# Exercise prompt
All the data must come back unchanged, except that pictures are left out.

# Data extract
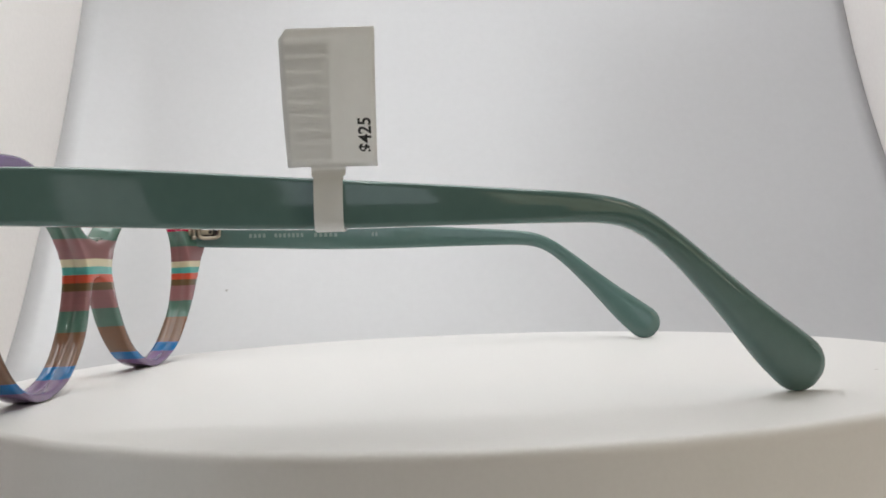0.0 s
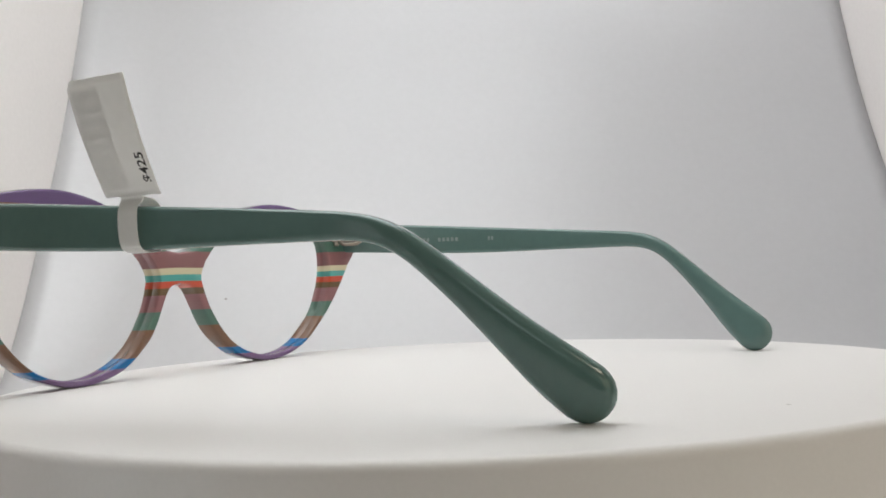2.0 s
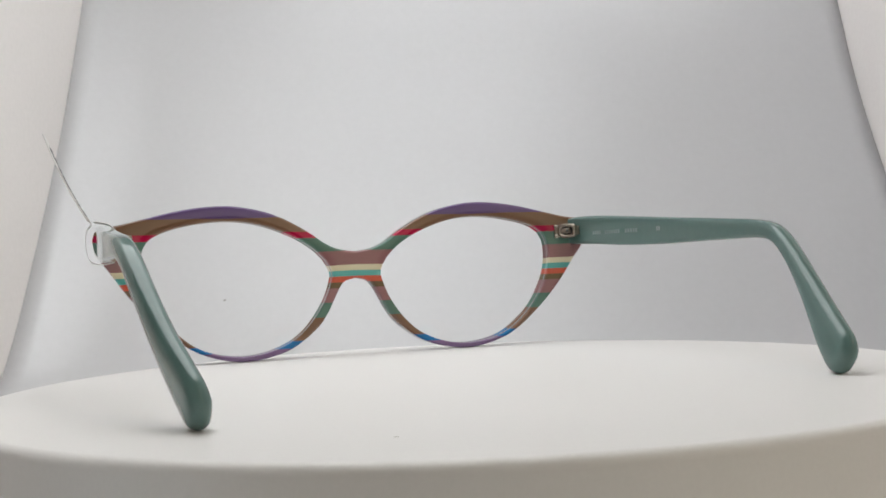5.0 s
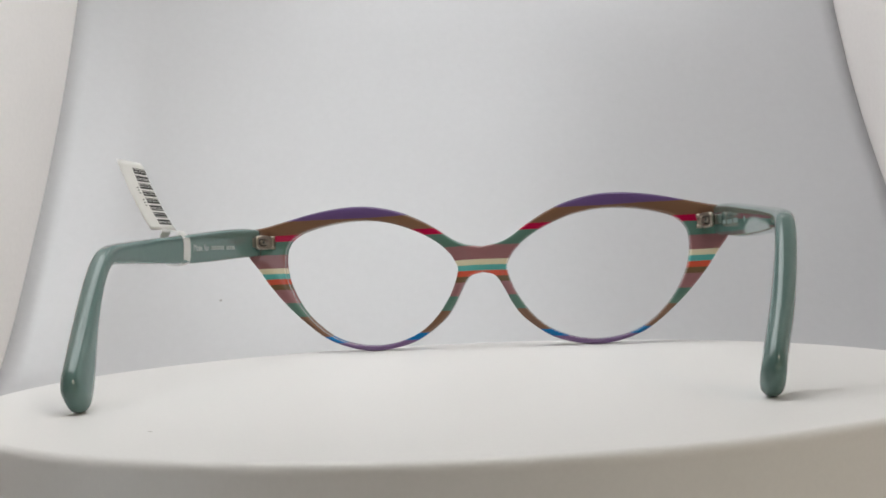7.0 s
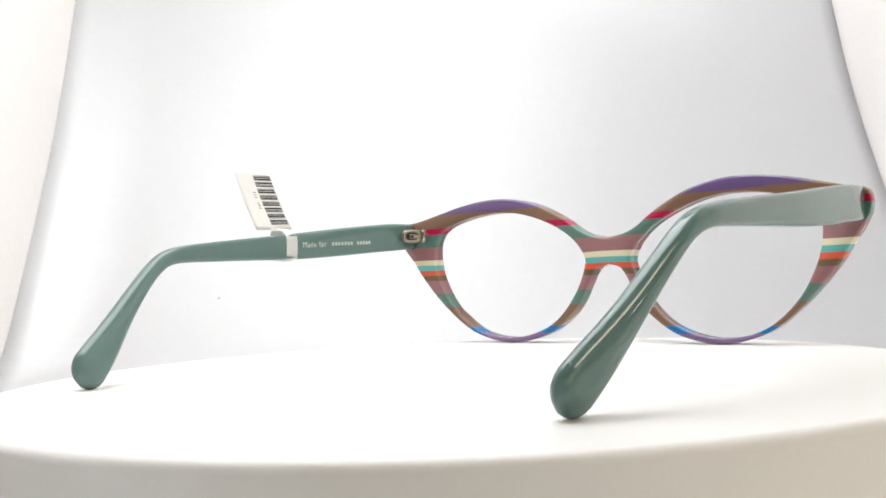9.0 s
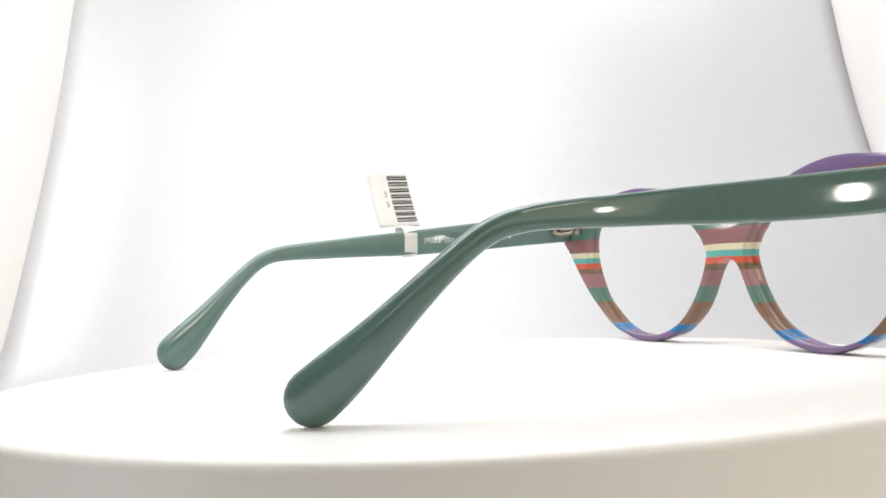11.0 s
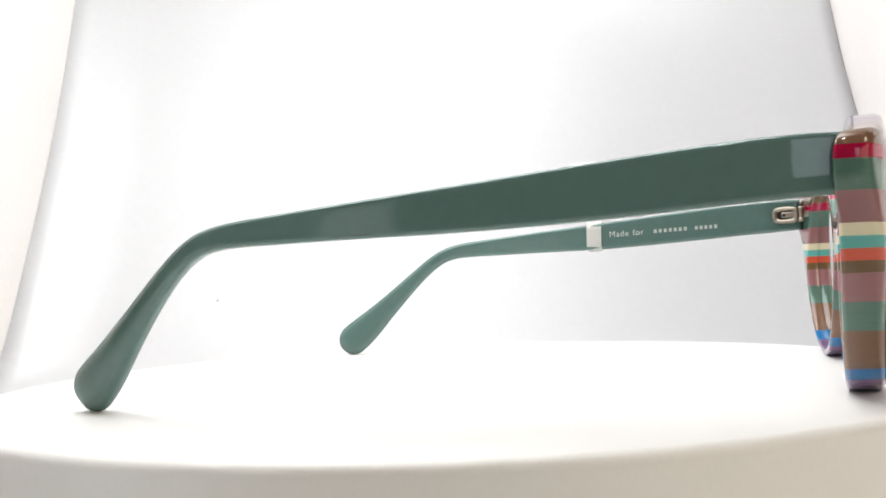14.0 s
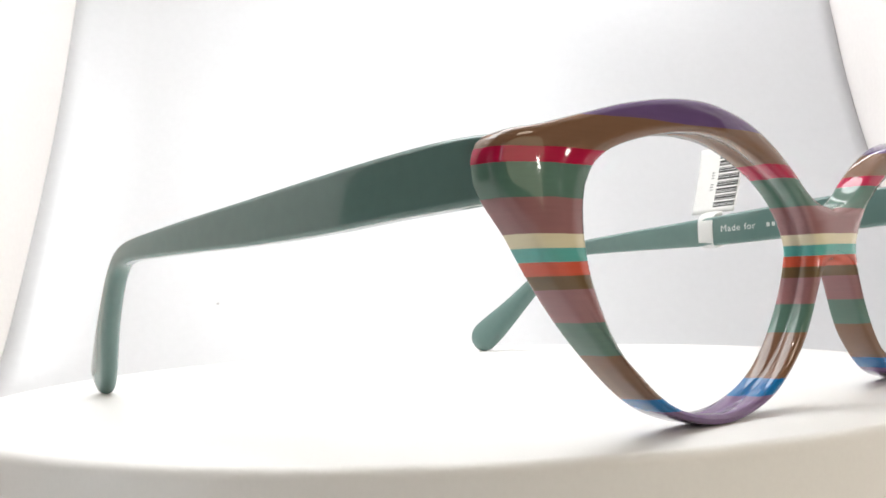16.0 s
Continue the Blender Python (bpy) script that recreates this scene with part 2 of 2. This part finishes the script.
# ---- the desk under the booth ----
def desk():
    thing = tagged(new("desk"), "plain brown wooden desk under the photo booth", "desk")
    bm = bmesh.new()
    box(bm, 1.40, 1.00, 0.026, None, 0.003)
    part("desktop", bm, WOOD, thing, at=pose(0, 0.12, FLOOR_Z - 0.0235))
    height = 0.78 + FLOOR_Z - 0.0365
    for x in (-0.64, 0.64):
        for y in (-0.32, 0.56):
            bm = bmesh.new()
            box(bm, 0.05, 0.05, height, None, 0.003)
            part("leg", bm, WOOD, thing, at=pose(x, y, -0.78 + height / 2))
    return thing


desk()


# ---- turntable ----
def turntable():
    thing = tagged(new("turntable"), "round matte white turntable with a thick drum", "turntable")
    r, e = DISC_R + 0.0004, 0.0016
    rings = [(0, 0.0), (0.03, 0.0), (0.07, 0.0), (r - e - 0.004, 0.0)]
    rings += [(r - e + e * math.sin(a), -e + e * math.cos(a)) for a in np.linspace(0, math.pi / 2, 9)]
    rings += [(r, -0.012), (r, -0.0265), (r - 0.001, -0.0275), (0, -0.0275)]
    part("platter", lathe(rings, 192), PLATTER, thing)
    part("foot", lathe([(0, -0.0275), (0.085, -0.0275), (0.086, -0.0285), (0.086, -0.0335), (0, -0.0335)], 96), PLATTER, thing,
         "white foot under the platter")
    return thing


# ---- spectacles ----
TWIST = 0.019                        # the front stands a little askew to the arms
T = 0.0056                           # thickness of the front
mm = 0.001
LEAN = 0.035                         # the front leans: its foot is set back


def front_y(u, z=0.0):
    """Rear surface of the front, bent to a wide radius and swept back at the end pieces."""
    return -0.0046 - u * u / 1.70 - max(0.0, u - 0.062) ** 2 * (16.0 + 8.0 * min(1.0, max(0.0, (z - 0.024) / 0.005)))


OUT_TOP = [(0, 29.4), (5.2, 30.3), (9.2, 32.2), (13.2, 35.1), (18.8, 38.4), (25.2, 41.1), (33.5, 42.8), (41.5, 42.8), (50.0, 41.6),
           (58.0, 39.7), (65.0, 38.0), (68.4, 37.4), (70.3, 36.2), (70.9, 34.0)]
OUT_LOW = [(70.9, 34.0), (70.4, 31.2), (68.7, 28.2), (66.4, 25.1), (62.2, 19.0), (55.6, 11.6), (47.8, 4.9), (41.5, 1.8), (33.5, 0.05),
           (26.0, 0.75), (19.0, 3.0), (12.2, 7.9), (8.9, 12.0), (6.7, 16.2), (5.0, 19.3), (3.3, 21.1), (0, 21.9)]
IN_TOP = [(9.0, 27.4), (12.0, 30.4), (16.5, 33.4), (22.0, 35.9), (28.0, 37.8), (34.5, 38.7), (41.5, 38.5), (48.6, 37.3), (53.8, 35.7),
          (57.0, 33.7), (58.6, 31.2)]
IN_LOW = [(58.6, 31.2), (59.0, 28.4), (58.7, 24.0), (57.2, 19.0), (53.4, 12.2), (47.4, 6.1), (41.0, 2.8), (33.0, 1.5), (25.8, 2.3),
          (19.0, 5.0), (14.0, 9.2), (10.0, 14.8), (8.0, 19.2), (7.0, 22.6)]


def normals(c):
    d = np.gradient(c, axis=0)
    d /= np.linalg.norm(d, axis=1)[:, None]
    return np.stack([d[:, 1], -d[:, 0]], 1)


def half_front(bm, side):
    n1, n2, n3 = 70, 90, 7
    o1, o2 = spline(OUT_TOP, n1), spline(OUT_LOW, n2)
    i1, i2 = spline(IN_TOP, n1), spline(IN_LOW, n2)
    outer = np.r_[o1, o2[1:]]
    inner = np.r_[i1, i2[1:]]
    no = normals(outer)
    no[0], no[-1] = (0, -1), (0, 1)
    gap_i = spline([(7.0, 22.6), (7.3, 24.4), (9.0, 27.4)], n3 + 2)[1:-1]
    gap_o = np.stack([np.zeros(n3), np.linspace(22.9, 28.4, n3)], 1)
    closed = np.r_[inner, gap_i]
    d = np.roll(closed, -1, 0) - np.roll(closed, 1, 0)
    d /= np.linalg.norm(d, axis=1)[:, None]
    ni = np.stack([-d[:, 1], d[:, 0]], 1)
    outer = np.r_[outer, gap_o]
    no = np.r_[no, np.zeros((n3, 2))]
    rows = []
    for k in range(len(outer)):
        o, i, a, b = outer[k], closed[k], no[k], ni[k]
        thin = min(1.0, max(0.0, (i[0] - 32) / 22))
        deep = thin * min(1.0, max(0.0, (33 - o[1]) / 9))   # the lower sides keep their full depth
        tt = T / mm - thin + deep
        w = np.linalg.norm(o - i)
        fl = float(np.interp(w, [2, 6], [0.0, 0.15]))
        rf, rr, ri = min(1.3, 0.40 * w), min(0.7, 0.3 * w), min(0.45, 0.2 * w)
        pts = [(i + b * ri, 0.0), (i + b * ri * 0.3, ri * 0.3), (i, ri), (i, tt * 0.42), (i + b * 0.4, tt * 0.5), (i, tt * 0.58),
               (i, tt - ri * 1.6), (i + b * ri * 0.45, tt - ri * 0.45), (i + b * ri * 1.6, tt)]
        mid = (i + o) / 2
        pts.append((mid, tt + min(0.55, 0.07 * w)))
        for ang in np.linspace(0, math.pi / 2, 6):
            pts.append((o - a * fl + a * rf * (1 - math.sin(ang)), tt - rf * (1 - math.cos(ang))))
        pts.append((o - a * fl * 0.7, (tt - rf + rr) / 2))
        for ang in np.linspace(0, math.pi / 2, 4):
            pts.append((o + a * rr * (1 - math.cos(ang)), rr * (1 - math.sin(ang))))
        pts.append((mid, 0.0))
        rows.append([bm.verts.new((side * max(p[0], 0.0) * mm, front_y(p[0] * mm, p[1] * mm) + (dd - deep) * mm + LEAN * (p[1] - 30) * mm - TWIST * side * p[0] * mm, p[1] * mm)) for p, dd in pts])
    n = len(rows)
    for k in range(n):
        a, b = rows[k], rows[(k + 1) % n]
        for j in range(len(a)):
            q = (j + 1) % len(a)
            f = (a[j], b[j], b[q], a[q])
            if max(abs(v.co.x) for v in f) > 1e-6:
                bm.faces.new(f)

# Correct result
0.0 s
2.0 s
5.0 s
7.0 s
9.0 s
11.0 s
14.0 s
16.0 s
Continue the Blender Python (bpy) script that recreates this scene with part 2 of 2. This part finishes the script.
# ---- the desk under the booth ----
def desk():
    thing = tagged(new("desk"), "plain brown wooden desk under the photo booth", "desk")
    bm = bmesh.new()
    box(bm, 1.40, 1.00, 0.026, None, 0.003)
    part("desktop", bm, WOOD, thing, at=pose(0, 0.12, FLOOR_Z - 0.0235))
    height = 0.78 + FLOOR_Z - 0.0365
    for x in (-0.64, 0.64):
        for y in (-0.32, 0.56):
            bm = bmesh.new()
            box(bm, 0.05, 0.05, height, None, 0.003)
            part("leg", bm, WOOD, thing, at=pose(x, y, -0.78 + height / 2))
    return thing


desk()


# ---- turntable ----
def turntable():
    thing = tagged(new("turntable"), "round matte white turntable with a thick drum", "turntable")
    r, e = DISC_R + 0.0004, 0.0016
    rings = [(0, 0.0), (0.03, 0.0), (0.07, 0.0), (r - e - 0.004, 0.0)]
    rings += [(r - e + e * math.sin(a), -e + e * math.cos(a)) for a in np.linspace(0, math.pi / 2, 9)]
    rings += [(r, -0.012), (r, -0.0265), (r - 0.001, -0.0275), (0, -0.0275)]
    part("platter", lathe(rings, 192), PLATTER, thing)
    part("foot", lathe([(0, -0.0275), (0.085, -0.0275), (0.086, -0.0285), (0.086, -0.0335), (0, -0.0335)], 96), PLATTER, thing,
         "white foot under the platter")
    return thing


# ---- spectacles ----
TWIST = 0.019                        # the front stands a little askew to the arms
T = 0.0056                           # thickness of the front
mm = 0.001
LEAN = 0.035                         # the front leans: its foot is set back


def front_y(u, z=0.0):
    """Rear surface of the front, bent to a wide radius and swept back at the end pieces."""
    return -0.0046 - u * u / 1.70 - max(0.0, u - 0.062) ** 2 * (16.0 + 8.0 * min(1.0, max(0.0, (z - 0.024) / 0.005)))


OUT_TOP = [(0, 29.4), (5.2, 30.3), (9.2, 32.2), (13.2, 35.1), (18.8, 38.4), (25.2, 41.1), (33.5, 42.8), (41.5, 42.8), (50.0, 41.6),
           (58.0, 39.7), (65.0, 38.0), (68.4, 37.4), (70.3, 36.2), (70.9, 34.0)]
OUT_LOW = [(70.9, 34.0), (70.4, 31.2), (68.7, 28.2), (66.4, 25.1), (62.2, 19.0), (55.6, 11.6), (47.8, 4.9), (41.5, 1.8), (33.5, 0.05),
           (26.0, 0.75), (19.0, 3.0), (12.2, 7.9), (8.9, 12.0), (6.7, 16.2), (5.0, 19.3), (3.3, 21.1), (0, 21.9)]
IN_TOP = [(9.0, 27.4), (12.0, 30.4), (16.5, 33.4), (22.0, 35.9), (28.0, 37.8), (34.5, 38.7), (41.5, 38.5), (48.6, 37.3), (53.8, 35.7),
          (57.0, 33.7), (58.6, 31.2)]
IN_LOW = [(58.6, 31.2), (59.0, 28.4), (58.7, 24.0), (57.2, 19.0), (53.4, 12.2), (47.4, 6.1), (41.0, 2.8), (33.0, 1.5), (25.8, 2.3),
          (19.0, 5.0), (14.0, 9.2), (10.0, 14.8), (8.0, 19.2), (7.0, 22.6)]


def normals(c):
    d = np.gradient(c, axis=0)
    d /= np.linalg.norm(d, axis=1)[:, None]
    return np.stack([d[:, 1], -d[:, 0]], 1)


def half_front(bm, side):
    n1, n2, n3 = 70, 90, 7
    o1, o2 = spline(OUT_TOP, n1), spline(OUT_LOW, n2)
    i1, i2 = spline(IN_TOP, n1), spline(IN_LOW, n2)
    outer = np.r_[o1, o2[1:]]
    inner = np.r_[i1, i2[1:]]
    no = normals(outer)
    no[0], no[-1] = (0, -1), (0, 1)
    gap_i = spline([(7.0, 22.6), (7.3, 24.4), (9.0, 27.4)], n3 + 2)[1:-1]
    gap_o = np.stack([np.zeros(n3), np.linspace(22.9, 28.4, n3)], 1)
    closed = np.r_[inner, gap_i]
    d = np.roll(closed, -1, 0) - np.roll(closed, 1, 0)
    d /= np.linalg.norm(d, axis=1)[:, None]
    ni = np.stack([-d[:, 1], d[:, 0]], 1)
    outer = np.r_[outer, gap_o]
    no = np.r_[no, np.zeros((n3, 2))]
    rows = []
    for k in range(len(outer)):
        o, i, a, b = outer[k], closed[k], no[k], ni[k]
        thin = min(1.0, max(0.0, (i[0] - 32) / 22))
        deep = thin * min(1.0, max(0.0, (33 - o[1]) / 9))   # the lower sides keep their full depth
        tt = T / mm - thin + deep
        w = np.linalg.norm(o - i)
        fl = float(np.interp(w, [2, 6], [0.0, 0.15]))
        rf, rr, ri = min(1.3, 0.40 * w), min(0.7, 0.3 * w), min(0.45, 0.2 * w)
        pts = [(i + b * ri, 0.0), (i + b * ri * 0.3, ri * 0.3), (i, ri), (i, tt * 0.42), (i + b * 0.4, tt * 0.5), (i, tt * 0.58),
               (i, tt - ri * 1.6), (i + b * ri * 0.45, tt - ri * 0.45), (i + b * ri * 1.6, tt)]
        mid = (i + o) / 2
        pts.append((mid, tt + min(0.55, 0.07 * w)))
        for ang in np.linspace(0, math.pi / 2, 6):
            pts.append((o - a * fl + a * rf * (1 - math.sin(ang)), tt - rf * (1 - math.cos(ang))))
        pts.append((o - a * fl * 0.7, (tt - rf + rr) / 2))
        for ang in np.linspace(0, math.pi / 2, 4):
            pts.append((o + a * rr * (1 - math.cos(ang)), rr * (1 - math.sin(ang))))
        pts.append((mid, 0.0))
        rows.append([bm.verts.new((side * max(p[0], 0.0) * mm, front_y(p[0] * mm, p[1] * mm) + (dd - deep) * mm + LEAN * (p[1] - 30) * mm - TWIST * side * p[0] * mm, p[1] * mm)) for p, dd in pts])
    n = len(rows)
    for k in range(n):
        a, b = rows[k], rows[(k + 1) % n]
        for j in range(len(a)):
            q = (j + 1) % len(a)
            f = (a[j], b[j], b[q], a[q])
            if max(abs(v.co.x) for v in f) > 1e-6:
                bm.faces.new(f)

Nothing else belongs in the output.